1 large Portobello mushroom per person
1 similar sized Ciabatta roll per person
4 cloves garlic, finely chopped
3.5 Tbsp Olive Oil
3 Tbsp Balsamic Vinegar
1 Red Bell Pepper
1 Tbsp Gorgonzola per person
1/2 Tbsp Butter/Spread per person

Step 1: Clean mushroom caps to remove and dirt.  Cut stem so it is flush with the cap.

Step 2:  In a large sealable bag, place the caps, the garlic, 3 Tbsp Olive Oil, 3 Tbsp Balsamic, Thyme, salt and pepper (all seasoning to taste).  Remove air from bag, make sure everything is mixed well.  Let sit at LEAST 1 hour.

Step 3:  Roast the red pepper until skin is blackened.  Place in a bowl, cover tight, and let “steam” until skin can be easily removed.

Step 4:  Combine Gorgonzola and Butter in a small bowl and blend until well mixed and creamy.

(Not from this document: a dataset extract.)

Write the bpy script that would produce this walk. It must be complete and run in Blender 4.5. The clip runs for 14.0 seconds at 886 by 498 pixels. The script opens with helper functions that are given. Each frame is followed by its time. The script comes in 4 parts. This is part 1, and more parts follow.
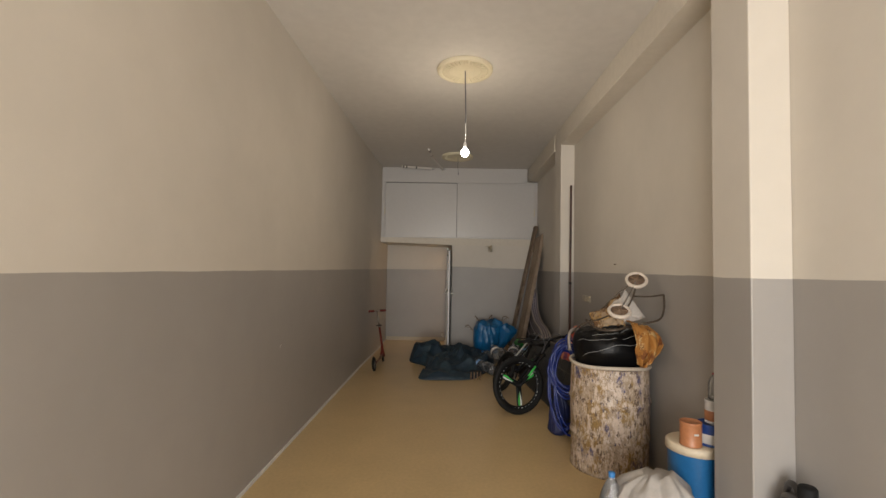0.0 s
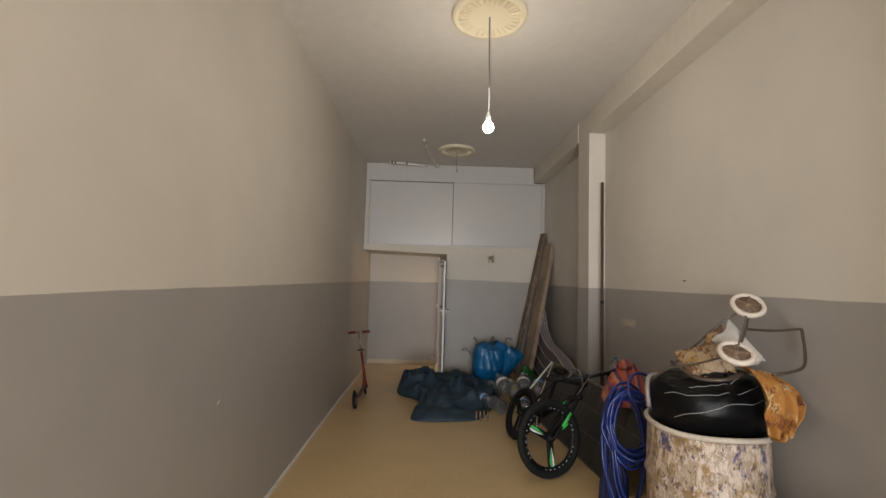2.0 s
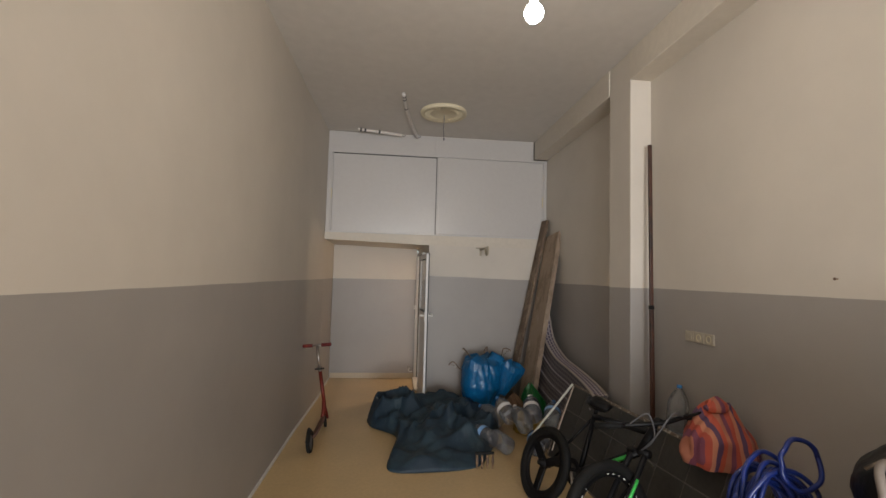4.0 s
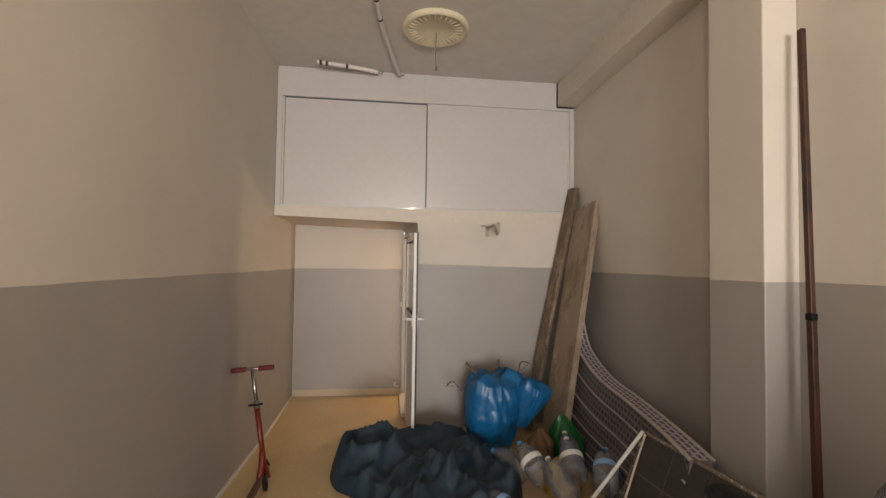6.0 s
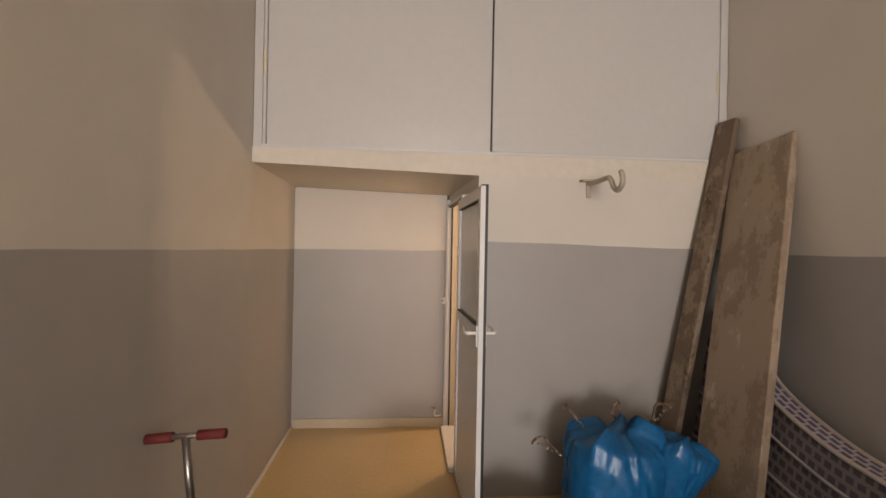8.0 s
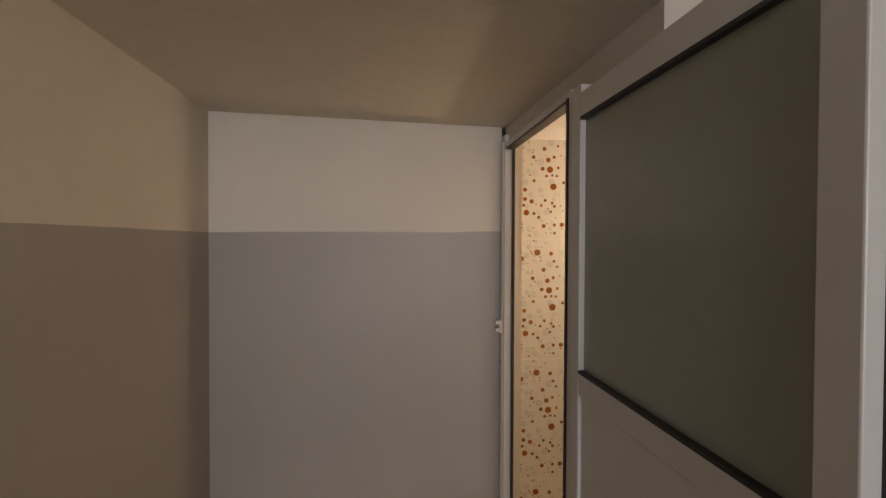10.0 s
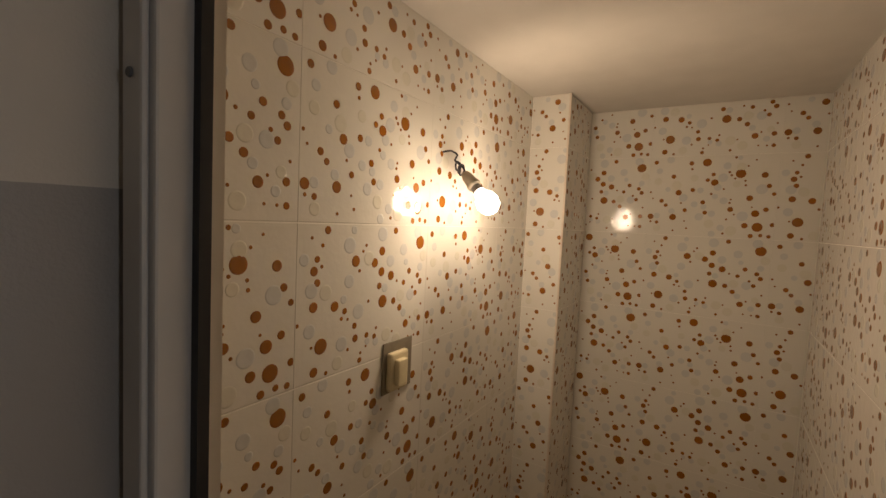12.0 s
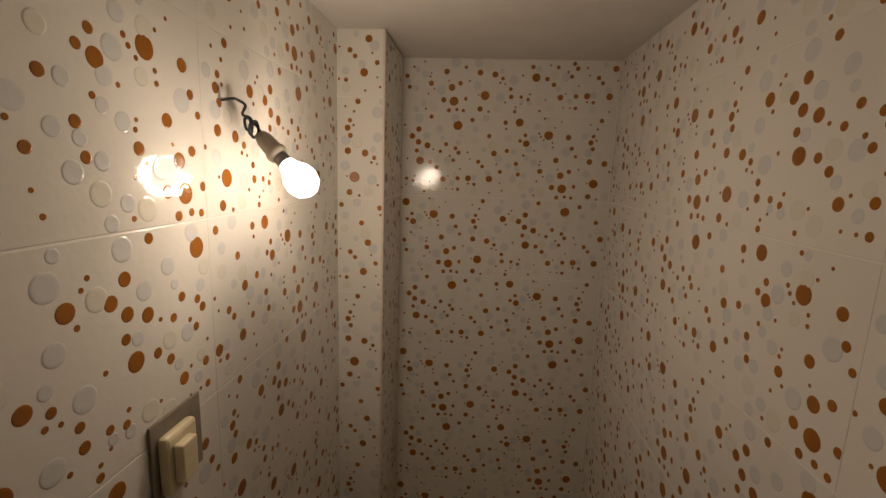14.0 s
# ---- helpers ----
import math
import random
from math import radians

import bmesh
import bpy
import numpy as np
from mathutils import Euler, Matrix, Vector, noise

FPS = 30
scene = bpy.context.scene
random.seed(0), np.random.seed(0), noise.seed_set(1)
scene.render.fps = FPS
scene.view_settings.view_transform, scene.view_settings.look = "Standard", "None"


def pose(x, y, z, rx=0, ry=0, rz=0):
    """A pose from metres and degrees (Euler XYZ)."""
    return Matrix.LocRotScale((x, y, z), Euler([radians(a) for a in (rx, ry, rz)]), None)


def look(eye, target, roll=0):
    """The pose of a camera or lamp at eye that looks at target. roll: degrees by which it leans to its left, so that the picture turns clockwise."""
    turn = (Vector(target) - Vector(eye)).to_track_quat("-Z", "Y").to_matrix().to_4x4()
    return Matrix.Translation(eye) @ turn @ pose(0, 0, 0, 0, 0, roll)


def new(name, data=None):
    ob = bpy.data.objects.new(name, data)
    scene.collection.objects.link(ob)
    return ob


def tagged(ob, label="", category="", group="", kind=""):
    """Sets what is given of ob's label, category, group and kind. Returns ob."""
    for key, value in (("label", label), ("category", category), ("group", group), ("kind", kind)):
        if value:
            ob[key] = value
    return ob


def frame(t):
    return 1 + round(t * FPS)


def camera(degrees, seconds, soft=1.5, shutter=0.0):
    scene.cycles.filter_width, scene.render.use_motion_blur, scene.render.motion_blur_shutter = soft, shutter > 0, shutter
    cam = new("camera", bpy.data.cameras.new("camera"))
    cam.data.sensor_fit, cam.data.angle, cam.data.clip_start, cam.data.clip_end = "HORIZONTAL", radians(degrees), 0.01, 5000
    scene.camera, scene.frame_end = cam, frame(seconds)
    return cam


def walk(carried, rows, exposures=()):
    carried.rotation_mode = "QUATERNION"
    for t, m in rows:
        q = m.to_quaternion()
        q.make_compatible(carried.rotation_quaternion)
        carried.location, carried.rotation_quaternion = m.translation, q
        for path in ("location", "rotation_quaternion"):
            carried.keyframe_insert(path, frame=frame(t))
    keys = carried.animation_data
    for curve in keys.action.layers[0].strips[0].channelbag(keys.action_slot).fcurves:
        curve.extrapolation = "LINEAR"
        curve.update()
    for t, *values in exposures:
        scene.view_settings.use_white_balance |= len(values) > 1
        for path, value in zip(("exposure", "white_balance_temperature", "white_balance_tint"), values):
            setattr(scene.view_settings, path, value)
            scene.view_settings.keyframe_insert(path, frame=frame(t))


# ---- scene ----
PATH = [
    (0, (-0.033, 0.516, 1.551), (-0.074, 2.513, 1.638), 1.1),
    (0.5, (-0.13, 0.786, 1.59), (-0.137, 2.784, 1.691), 1.3),
    (1, (-0.178, 1.077, 1.583), (-0.164, 3.073, 1.695), 1.3),
    (1.5, (-0.206, 1.384, 1.606), (-0.186, 3.379, 1.735), 1.1),
    (2, (-0.312, 1.672, 1.582), (-0.253, 3.666, 1.719), 1.6),
    (2.5, (-0.406, 1.972, 1.591), (-0.302, 3.964, 1.737), 1.5),
    (3, (-0.45, 2.313, 1.586), (-0.309, 4.304, 1.727), 1.7),
    (5.5, (-0.406, 4.151, 1.584), (-0.152, 6.134, 1.664), 0.8),
    (6, (-0.297, 4.536, 1.597), (-0.058, 6.521, 1.661), 0.8),
    (6.5, (-0.189, 4.922, 1.585), (0.004, 6.911, 1.648), 1.2),
    (7, (-0.263, 5.317, 1.548), (-0.091, 7.309, 1.599), 1.6),
    (7.5, (-0.363, 5.691, 1.539), (-0.199, 7.684, 1.566), 1.3),
    (8, (-0.443, 6.157, 1.53), (-0.296, 8.152, 1.531), 1.1),
    (8.5, (-0.552, 6.569, 1.512), (-0.417, 8.565, 1.48), 0.9),
    (9, (-0.593, 7.003, 1.487), (-0.469, 8.998, 1.42), 0.9),
    (9.2, (-0.576, 7.212, 1.441), (-0.473, 9.21, 1.428), 1.0),
    (11.3, (-0.584, 8.99, 1.531), (0.439, 10.692, 1.294), -1.2),
    (11.5, (-0.551, 9.152, 1.529), (0.728, 10.669, 1.279), 0.3),
    (12, (-0.323, 9.47, 1.505), (1.368, 10.53, 1.374), 2.7),
    (12.5, (-0.135, 9.672, 1.604), (1.807, 10.153, 1.583), 3.9),
    (13, (-0.073, 9.704, 1.646), (1.911, 9.96, 1.635), 3.5),
    (13.5, (-0.061, 9.676, 1.61), (1.928, 9.861, 1.508), 3.1),
    (14, (-0.072, 9.662, 1.576), (1.893, 9.815, 1.234), 2.0),
]
cam = camera(90.5, 14.0)
EXPOSURES = [(0.0, 0.08, 6600, 10), (1.5, 0.25, 6250, 9), (3.2, 0.5, 6150, 10), (5.3, 0.82, 6450, 12), (6.5, 1.06, 6850, 14), (8.0, 1.03, 6850, 17), (9.2, 0.95, 6350, 15), (10.4, -0.1, 6250, 12),
             (11.3, -0.68, 6050, 11), (12.0, -1.2, 6150, 10), (12.6, -1.65, 6150, 10), (13.0, -1.72, 5850, 9), (14.0, -1.7, 5600, 10)]
walk(cam, [(t, look(eye, target, roll)) for t, eye, target, roll in PATH], EXPOSURES)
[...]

Step 5:  Place marinated mushroom caps in a large baking dish and broil (my preferred method), or bake (400F), until flesh gets soft and darkens.  ~15-20 minutes, depending on method.

Step 6:  Meanwhile, cut the roasted pepper into chunks (removing interior bitter white parts and seeds), and process/blend until pureed with 1/2 Tbsp balsamic.

Step 7:  While mushrooms are still cooking, cut Ciabatta in half, and about 5 minutes before the mushrooms are done, put in the oven to toast.

Assembly:  On top piece of toasted Ciabatta, spread a nice amount of the Gorgonzola spread.  Place the mushroom on the bottom piece, gills up.  Put the red pepper sauce on the mushroom, cover with the top piece, and enjoy!

**NOTE**  Have lots of napkins… this is a messy meal, but OH so good.